İşlerin bu hale gelmesinin en başta geleninin kaybedilmiş 90'lı yıllar olduğu düşüncesine artık her zaman olduğundan daha yakınım.
1980 askerî müdahalesinin izleri, etkileri 90'larda temizlenmek zorundaydı. Ama 90'lar, Turgut Özal'ın başlattığı sürecin akamete uğratıldığı Restorasyon Türkiyesi'dir. Burada kullandığım Restorasyon terimi, 12 Eylül'ün pekiştirilmesi anlamındadır.
Bu kayıp on yılda, 12 Eylül ile hesaplaşmak bir yana, onun etkilerini derinleştirecek olan işler yapıldı. Lümpen sermaye, askeri ve sivil bürokrasi, merkez sol ve merkez sağ ile anlaştı ve elbirliği ile ülkeyi her anlamda yağmaya verdiler.
Susurluk'lar, 28 Şubat'lar, Ergenekon'lar, faili meçhul cinâyetler, bu Restorasyon Türkiyesi'nin kayıp on yılının 'uç vermiş halleri'. (Garip olan; Turgut Özal ve kadrolarının 12 Eylül'ün içinden gelip dönüşümü başlatmaları; buna mukabil, söylemde 12 Eylül mağdurları olanların ise 12 Eylül'ün pekiştiricileri ve restoratörleri olmasıdır).
Kayıp on yılın etkileri 2000'li yılların ortalarına kadar gidiyor. Artık yağma bitti. 1999 depreminin yıkımı ve ardından gelen 2001 krizi, Türkiye'yi hayli kendine getirdi. 2000'li yıllardan bugüne, yeterli görmesem de önemli adımların atılmış olduğunu düşünüyorum.
Ama restoratörlerin mücâdeleyi bırakmış olduklarından emin değilim. Durumu karartan gelişmeler ise yeni parametrelerin mevcûdiyeti ile alâkalı. Meselâ toplumsal düzeyde yaygınlaşmakta olan orta sınıf hoşnutsuzluğu yeni bir parametre.

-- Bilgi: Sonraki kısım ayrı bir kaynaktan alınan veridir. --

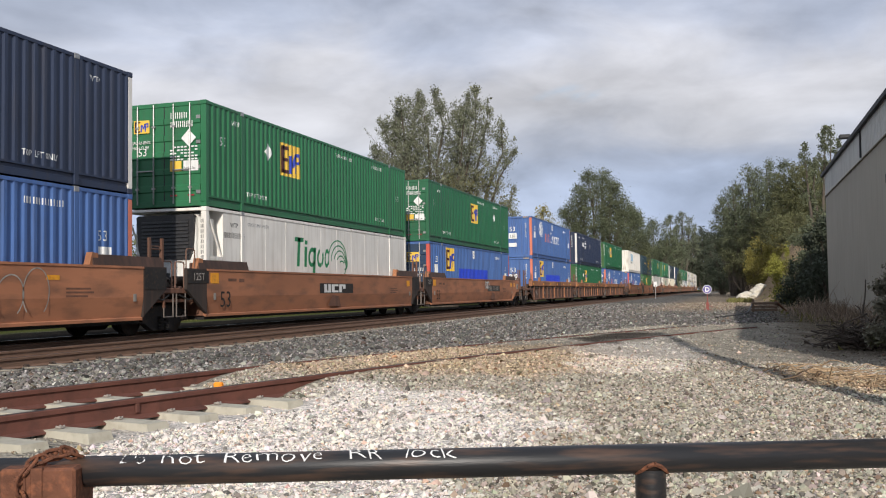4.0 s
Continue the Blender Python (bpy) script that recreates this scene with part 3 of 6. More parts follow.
def door_end(box, mat, rail_paint, other=None):
    """Two doors with lock rods on the near end."""
    for sgn in (-1, 1):
        x0, x1 = sorted((sgn * 0.012, sgn * (HALF - 0.175)))

        def build():
            outline = [(0.07, 0.18), (0.02, 0.18)]
            for k in range(5):
                zz = 0.42 + k * 0.46
                outline += [(0.02, zz), (-0.008, zz + 0.03), (-0.008, zz + 0.17), (0.02, zz + 0.2)]
            f = Form().prism(outline + [(0.02, BOX_H - 0.13), (0.07, BOX_H - 0.13)], 0, x0, x1)
            return f.mesh("door", mat if sgn > 0 or other is None else other)
        door = put("door", cached(("door", sgn, mat.name, other and other.name), build), box, "steel door with lock rods")
        for k in (0.27, 0.73):
            xx = x0 + (x1 - x0) * k
            rod = put("lock_rod", cached(("rod", round(xx, 3)), lambda: Form().tube((xx, -0.03, 0.1), (xx, -0.03, BOX_H - 0.06), 0.021, n=8)
                      .soft_box(xx - 0.05, xx + 0.05, -0.055, 0.02, 0.5, 0.56, 0.006).soft_box(xx - 0.05, xx + 0.05, -0.055, 0.02, 2.2, 2.26, 0.006)
                      .mesh("lock_rod", M_STEEL)), door)
            put("handle", cached(("handle", round(xx, 3)), lambda: Form().soft_box(xx - 0.02, xx + 0.34 * (1 if k < 0.5 else -1) * 0.8, -0.06, -0.035, 1.0, 1.035, 0.004)
                .mesh("handle", M_STEEL)), door)
        for k in range(4):
            zz = 0.35 + 0.68 * k
            xh = sgn * (HALF - 0.17)
            put("hinge", cached(("hinge", sgn, k), lambda: Form().soft_box(min(xh, xh - sgn * 0.13), max(xh, xh - sgn * 0.13), -0.012, 0.03, zz, zz + 0.1, 0.006)
                .mesh("hinge", M_STEEL)), door)
    put("end_sill", cached(("sillD", rail_paint.name), lambda: Form().soft_box(-HALF + 0.17, HALF - 0.17, 0.0, 0.14, 0.02, 0.18, 0.01).mesh("end_sill", rail_paint)), box)
    put("end_header", cached(("headD", rail_paint.name), lambda: Form().soft_box(-HALF + 0.17, HALF - 0.17, 0.0, 0.12, BOX_H - 0.13, BOX_H - 0.01, 0.01)
        .mesh("end_header", rail_paint)), box)
    put("gasket", cached("gasket", lambda: Form().box(-0.012, 0.012, 0.01, 0.05, 0.18, BOX_H - 0.13).mesh("gasket", M_BLACK_PL)), box)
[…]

Restoratörler bu parametreyi sonuna kadar kullanacaklardır. Öte yandan dış dinamikler düzeyinde de Ortadoğu'nun cinnet halleri devreye giriyor. Restoratörlerin, sonuçlarını hesaplamadan bu durumu bir fırsata çevirmeyi düşündüklerinden endişe ediyorum. Eş anlı olarak, etnik ya da dinsel eksendeki derin hesaplaşmaların gündeme gelmesi bu tabloyu daha da ağırlaştırıyor.
Türkiye, siyâsetin ayakta kaldığı tek ülke. Bütün çabalar ise siyâseti yetersizleştirici, fırsatçılığı bileyici temelde gelişiyor. Kim kazanacak göreceğiz. Ama fırsatçılara bir hususu hatırlatmak isterim: Târihin fırsatlarını son tahlilde tüketen ve sonuçta kendisi de kaybeden fırsatçılık ve fırsatçılar olmuştur.